-- start of MATERIAL PROVIDED --

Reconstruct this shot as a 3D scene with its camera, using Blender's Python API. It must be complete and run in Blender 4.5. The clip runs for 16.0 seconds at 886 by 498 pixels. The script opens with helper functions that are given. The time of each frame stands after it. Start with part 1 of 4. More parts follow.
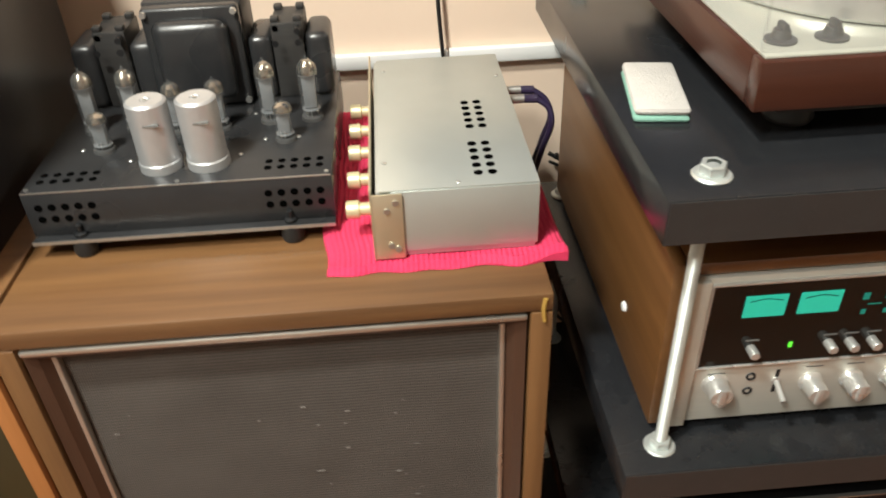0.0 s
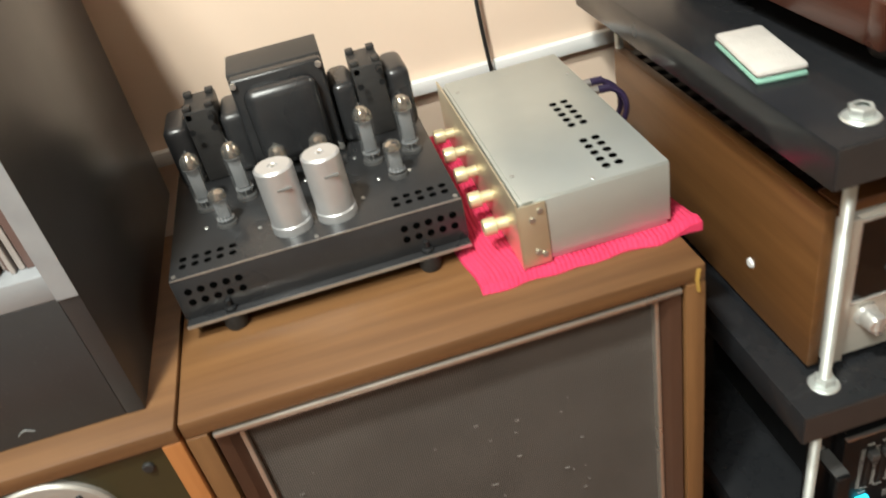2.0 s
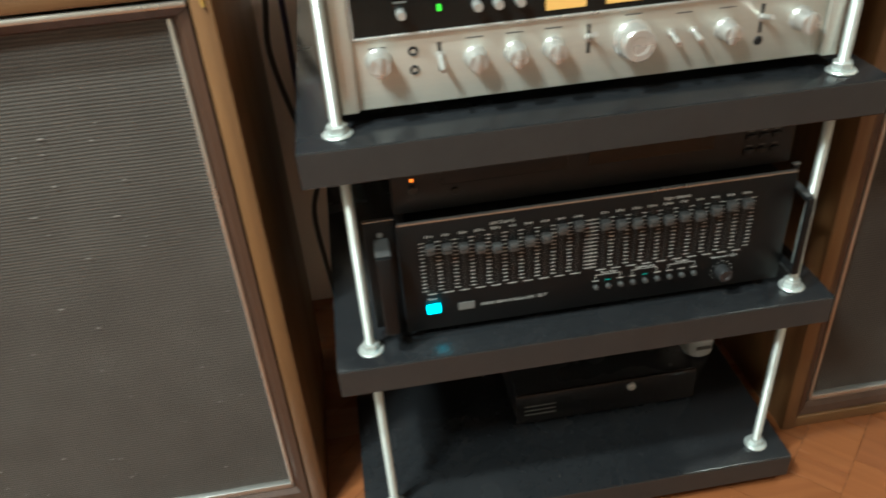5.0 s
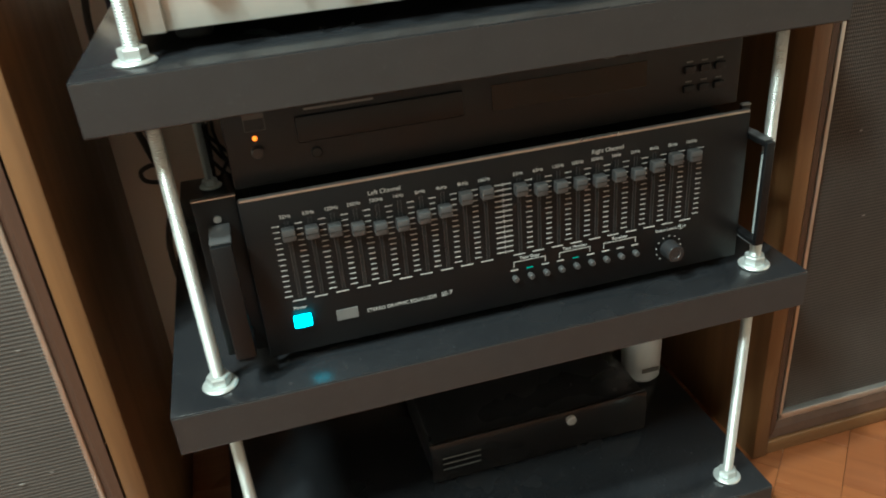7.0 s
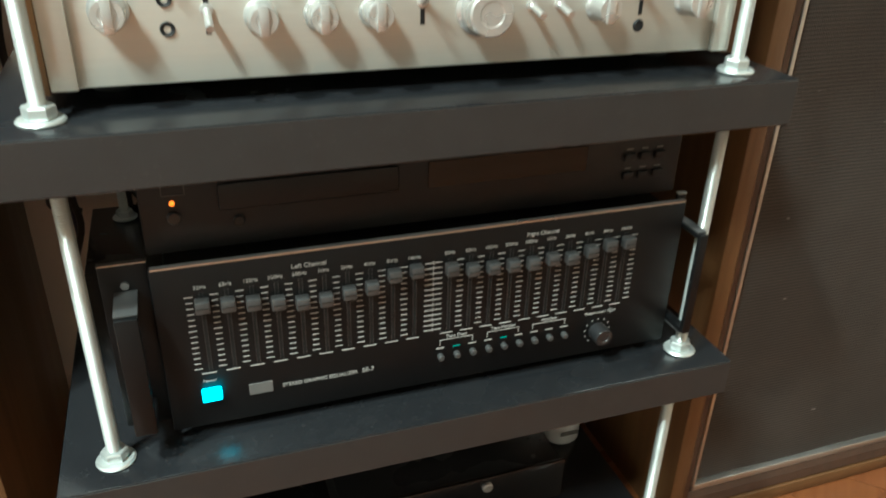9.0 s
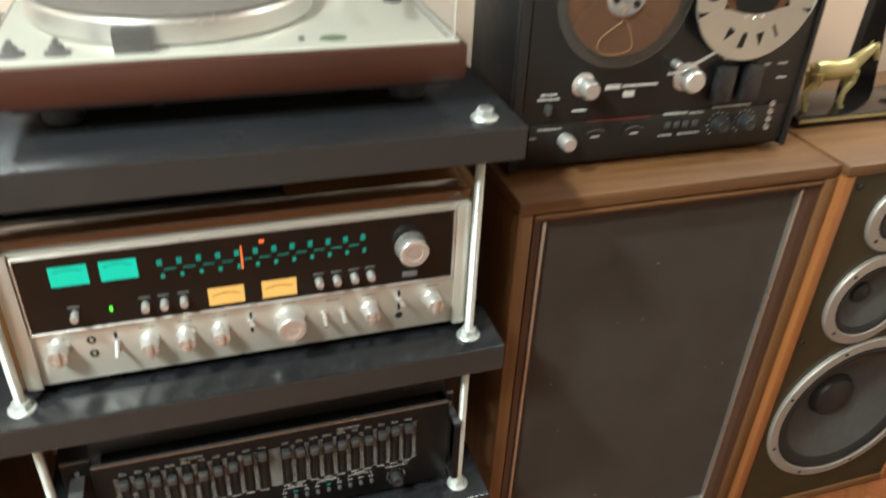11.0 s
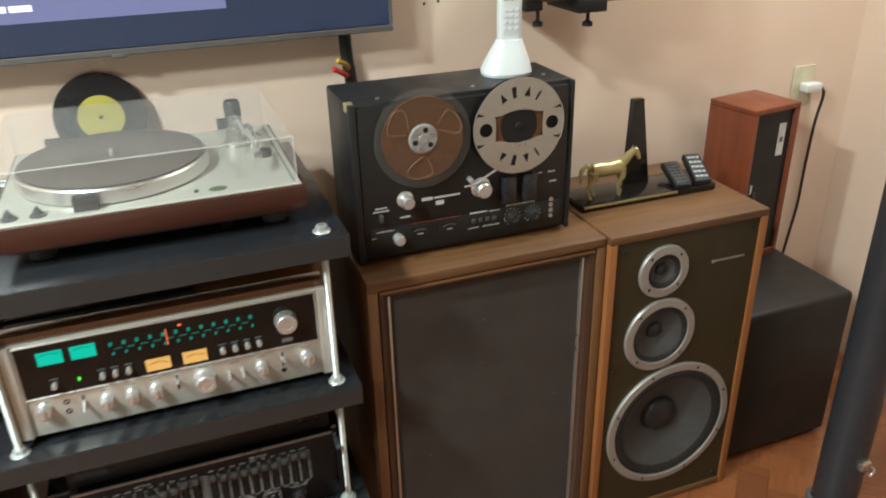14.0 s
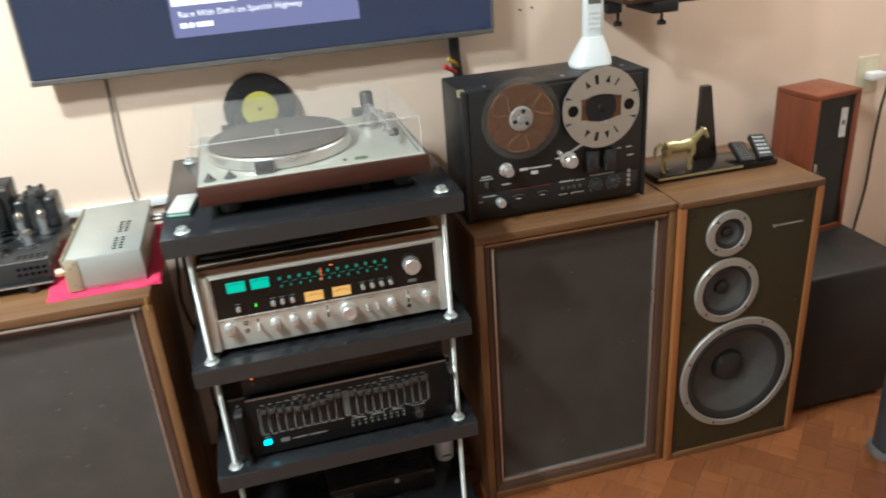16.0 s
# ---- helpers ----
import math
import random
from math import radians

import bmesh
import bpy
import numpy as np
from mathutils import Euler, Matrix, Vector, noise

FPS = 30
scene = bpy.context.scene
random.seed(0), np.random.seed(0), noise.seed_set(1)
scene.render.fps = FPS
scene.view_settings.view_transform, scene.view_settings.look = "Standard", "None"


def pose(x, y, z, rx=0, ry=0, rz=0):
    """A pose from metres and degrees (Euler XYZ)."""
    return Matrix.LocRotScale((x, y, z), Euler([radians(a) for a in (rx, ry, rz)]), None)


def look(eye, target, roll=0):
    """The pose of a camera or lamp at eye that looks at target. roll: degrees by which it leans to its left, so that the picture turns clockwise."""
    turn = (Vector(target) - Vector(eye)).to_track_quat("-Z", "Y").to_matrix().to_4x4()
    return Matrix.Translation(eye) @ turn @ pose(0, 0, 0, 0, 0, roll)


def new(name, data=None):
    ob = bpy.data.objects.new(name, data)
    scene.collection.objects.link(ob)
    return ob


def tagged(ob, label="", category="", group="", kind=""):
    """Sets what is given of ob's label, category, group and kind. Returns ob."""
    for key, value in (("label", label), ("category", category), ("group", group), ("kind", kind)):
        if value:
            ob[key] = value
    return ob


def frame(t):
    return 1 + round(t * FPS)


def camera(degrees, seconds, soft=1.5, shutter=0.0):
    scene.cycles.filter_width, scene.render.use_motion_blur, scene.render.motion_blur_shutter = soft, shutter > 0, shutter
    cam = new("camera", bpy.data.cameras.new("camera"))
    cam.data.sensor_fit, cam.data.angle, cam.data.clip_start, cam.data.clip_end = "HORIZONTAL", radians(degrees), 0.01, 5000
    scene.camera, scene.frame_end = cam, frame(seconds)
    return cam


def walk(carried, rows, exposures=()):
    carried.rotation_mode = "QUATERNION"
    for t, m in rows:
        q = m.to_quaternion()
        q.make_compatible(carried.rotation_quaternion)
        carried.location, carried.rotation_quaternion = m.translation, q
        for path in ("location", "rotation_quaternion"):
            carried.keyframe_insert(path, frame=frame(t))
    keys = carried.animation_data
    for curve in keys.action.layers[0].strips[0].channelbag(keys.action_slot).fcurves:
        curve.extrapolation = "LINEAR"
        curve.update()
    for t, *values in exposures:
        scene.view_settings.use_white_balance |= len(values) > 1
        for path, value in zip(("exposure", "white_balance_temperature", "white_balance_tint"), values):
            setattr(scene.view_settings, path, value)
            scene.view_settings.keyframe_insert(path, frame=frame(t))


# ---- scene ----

-- end of MATERIAL PROVIDED --

Extract all lines from the material above that include the word "given".

§ **RESPONSE TO THE TASK**:
Reconstruct this shot as a 3D scene with its camera, using Blender's Python API. It must be complete and run in Blender 4.5. The clip runs for 16.0 seconds at 886 by 498 pixels. The script opens with helper functions that are given. The time of each frame stands after it. Start with part 1 of 4. More parts follow.
    """Sets what is given of ob's label, category, group and kind. Returns ob."""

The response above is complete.